“Ramène l’argent pour avoir tes papiers” : un agent de la préfecture jugé pour corruption
Un ancien salarié du guichet pour demandeurs d'asile de Marseille comparaissait devant le tribunal correctionnel de Marseille pour corruption active. Avec l'aide d'une ancienne collègue et de plusieurs intermédiaires, il est soupçonné d'avoir modifié des dizaines de dossiers contre des sommes d'argent.
Entrée du guichet des demandeurs d'asile des Bouches-du-Rhône. (Photo : PID)
L’affaire éclate en juillet 2020, juste après le premier confinement, lorsqu’un beau jour, un homme turc débarque au tribunal de Marseille. Il soutient alors qu’un agent de la préfecture falsifie des demandes d’asile contre rémunération. Le plaignant est immédiatement reçu par un magistrat. Il nomme le fonctionnaire : Abdalla I., 55 ans, un père de famille sans histoire, salarié contractuel depuis 2018.
Depuis ce mercredi matin, l’agent est jugé par le tribunal correctionnel de Marseille aux côtés d’une collègue et de huit intermédiaires pour corruption passive, aide au séjour et trafic d’influence. Au magistrat, en juillet 2020, le plaignant turc explique avoir fait les frais des méthodes d’Abdalla I. Il l’a rencontré au guichet asile de la préfecture des Bouches-du-Rhône. Abdalla I. lui aurait dit de “l’attendre à la sortie”. Puis lui a donné son numéro de portable. Lui disant qu’il allait “s’arranger”.
Au final, l’agent lui demandera 3000 euros. “Ramène l’argent pour avoir tes papiers”, lâche-t-il au téléphone. Et ajoute : “je t’aide, mais c’est la dame qui reçoit l’argent.” Sauf que “la dame” n’existe pas. Et qu’Abdalla I. est seul à capter les sommes qu’il réclame aux demandeurs d’asile contre la promesse de faire avancer leurs dossiers.
Décocher une case
À l’époque des faits, Abdalla I. travaille au guichet unique pour demandeurs d’asile (GUDA) des Bouches-du-Rhône. En théorie, le travail qu’il doit accomplir est presque machinal. Les candidats à l’asile se présentent à lui, le fonctionnaire enregistre leurs dossiers.

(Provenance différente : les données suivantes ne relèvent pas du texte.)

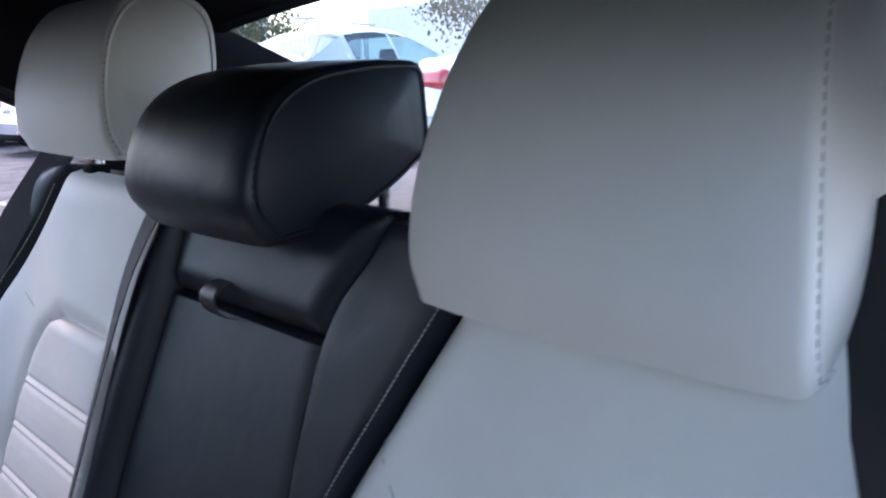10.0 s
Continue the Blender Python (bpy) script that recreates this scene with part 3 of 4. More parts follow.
def outer_belt(sy):
    root = thing("seat_belt", (0.45, sy * 0.62, 0.6), "black rear seat belt hanging beside the bolster", "seat belt", "rear seat belts")
    pts = curve_points([(0.735, sy * 0.50, 1.20), (0.668, sy * 0.555, 1.085), (0.622, sy * 0.588, 0.985), (0.562, sy * 0.590, 0.835), (0.484, sy * 0.592, 0.675), (0.470, sy * 0.605, 0.60)], 40)
    part("webbing", ribbon(bmesh.new(), pts, (-0.80, -sy * 0.52, 0.3), 0.047), WEBBING, root)
    down = Vector((-0.33, sy * 0.30, -0.88)).normalized()
    wide = down.cross(Vector((-0.75, -sy * 0.55, 0.3))).normalized()
    face = wide.cross(down)
    c = Vector((0.464, sy * 0.628, 0.622)) + face * 0.016

    def plate(u, v, h):
        return c + wide * u + down * v + face * h

    bm = bmesh.new()
    prism(bm, [(-0.012, -0.022), (0.012, -0.022), (0.013, 0.022), (-0.013, 0.022)], [[(-0.006, -0.008), (0.006, -0.008), (0.006, 0.014), (-0.006, 0.014)]], plate, 0.0, 0.003)
    part("tongue", bm, STEEL, root, "bright steel tongue", smooth=False)
    bm = bmesh.new()
    ring_line = [plate(0.029 * math.copysign(abs(math.cos(t)) ** 0.5, math.cos(t)), -0.040 + 0.013 * math.copysign(abs(math.sin(t)) ** 0.6, math.sin(t)), 0.006) for t in np.linspace(0, 2 * math.pi, 33)]
    tube(bm, ring_line, 0.0045, seg=8)
    part("tongue_cover", bm, PLASTIC, root, "black plastic tongue cover")
    bm = bmesh.new()
    cylinder(bm, (0.502, sy * 0.535, 0.550), (0.484, sy * 0.526, 0.556), 0.011, seg=18)
    part("stop_button", bm, GREY_TRIM, root, "round grey stop button")
    return root


outer_belt(1)
outer_belt(-1)
root = thing("seat_belt", (0.5, 0.2, 0.5), "black centre seat belt lying down the backrest", "seat belt", "rear seat belts")
line = curve_points([(0.120, 0.738, 0.044), (0.131, 0.695, 0.053), (0.163, 0.627, 0.051), (0.186, 0.535, 0.045), (0.196, 0.45, 0.043), (0.201, 0.36, 0.043), (0.204, 0.2, 0.043), (0.198, 0.05, 0.050)], 44)
rows = []
for k, (y, v, h) in enumerate(line):
    a = math.radians(5 + 17 * min(k / 20, 1.0))
    c, s = on_back(y, v, h), (Vector((0, -math.cos(a), 0)) + OUT * math.sin(a)) * 0.0225
    face = OUT * 0.0016
    rows.append([c - s, c + s, c + s + face, c - s + face])
part("webbing", loft(bmesh.new(), rows), WEBBING, root)
bm = bmesh.new()
box(bm, on_back(0.186, 0.070, 0.050), (0.010, 0.036, 0.026), 0.004)
part("tongue_cover", bm, TRIM_BLACK, root, "black plastic tongue cover")


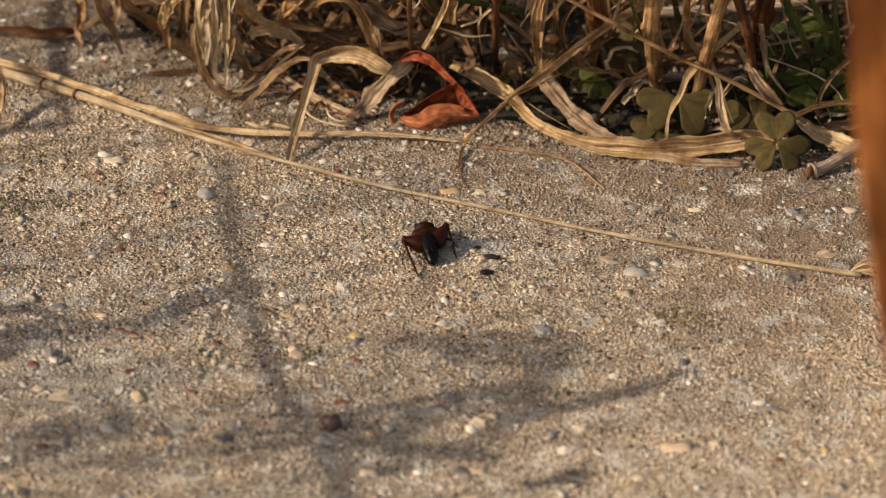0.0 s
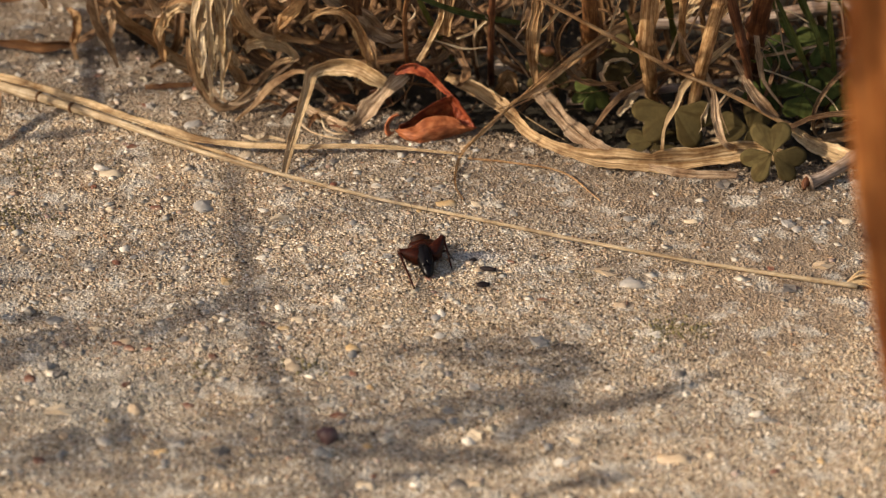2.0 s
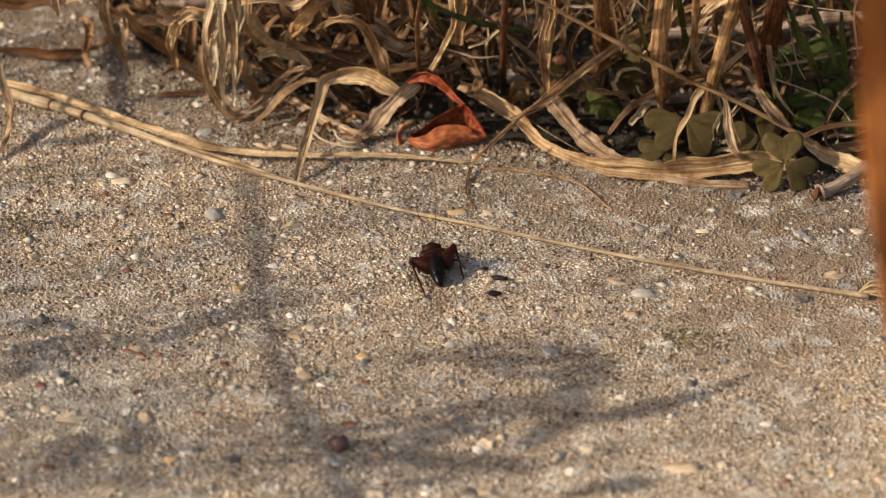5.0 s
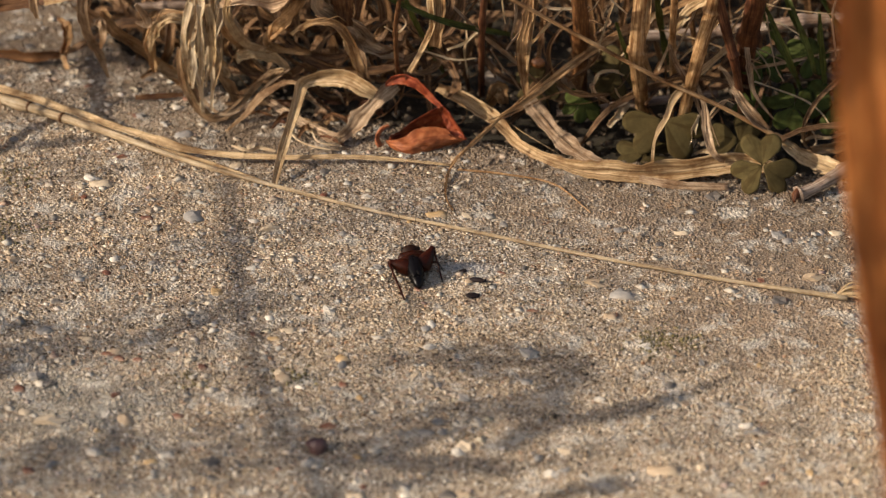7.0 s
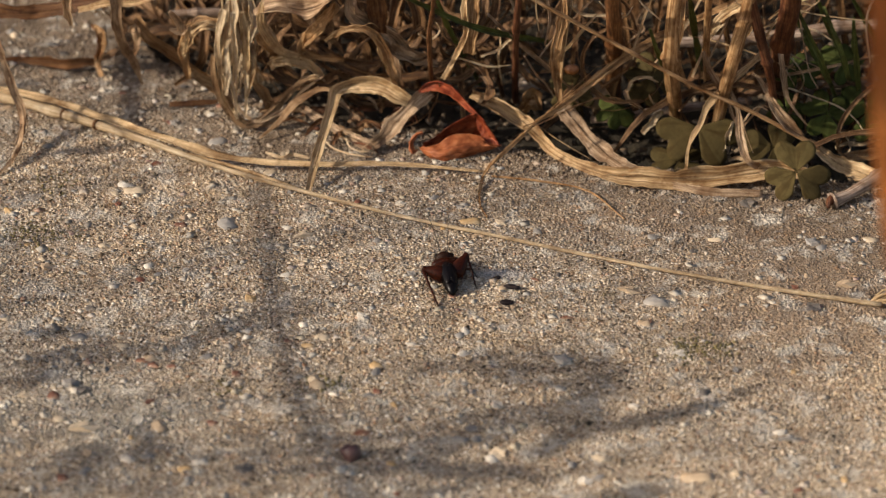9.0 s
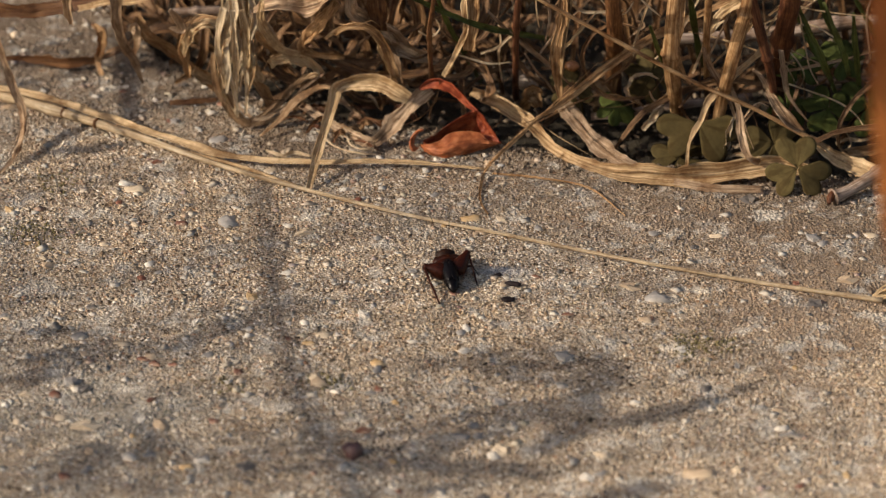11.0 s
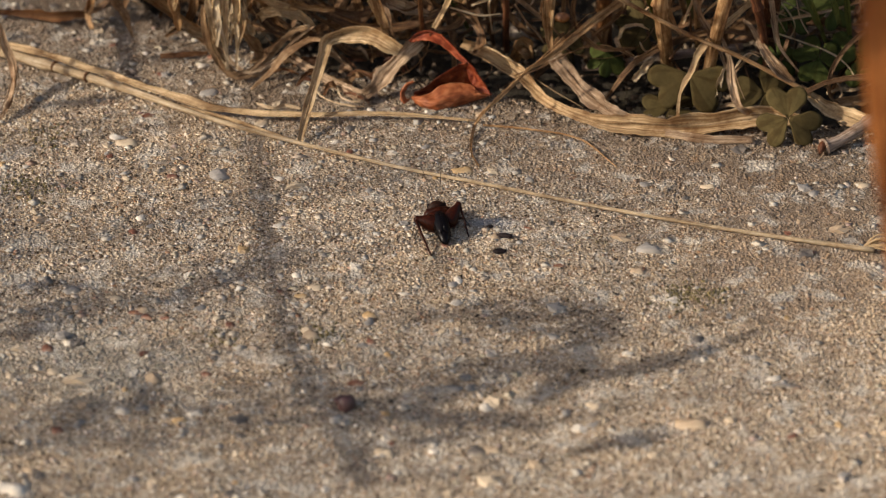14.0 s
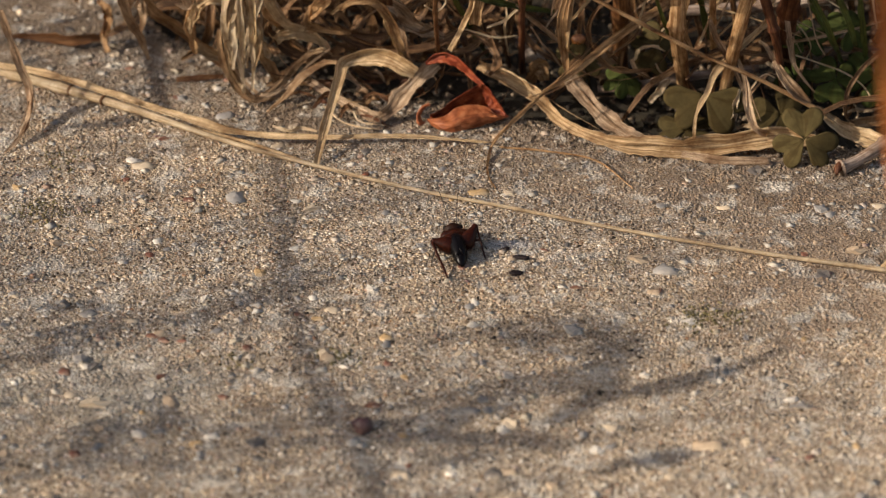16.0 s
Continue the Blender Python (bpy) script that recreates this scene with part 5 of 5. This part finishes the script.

Avec un seul objectif : vérifier si les personnes ont déjà déposé une demande dans un autre pays.
Concrètement, lorsqu’il relevait l’empreinte digitale du demandeur, Adballa I. accédait au fichier Eurodac, qui centralise toutes les demandes d’asile effectuées en Europe. C’est la “procédure Dublin”, trop bien connue des professionnels et associations du secteur, qui tire son nom du règlement dit Dublin ratifié en 2013 dans toute l’Union européenne. Si la personne a déjà déposé une demande d’asile dans un autre pays, sa procédure en France est gelée, dans l’attente de la décision du pays étranger où il doit donc retourner. Dans le cas contraire, elle est directement évaluée.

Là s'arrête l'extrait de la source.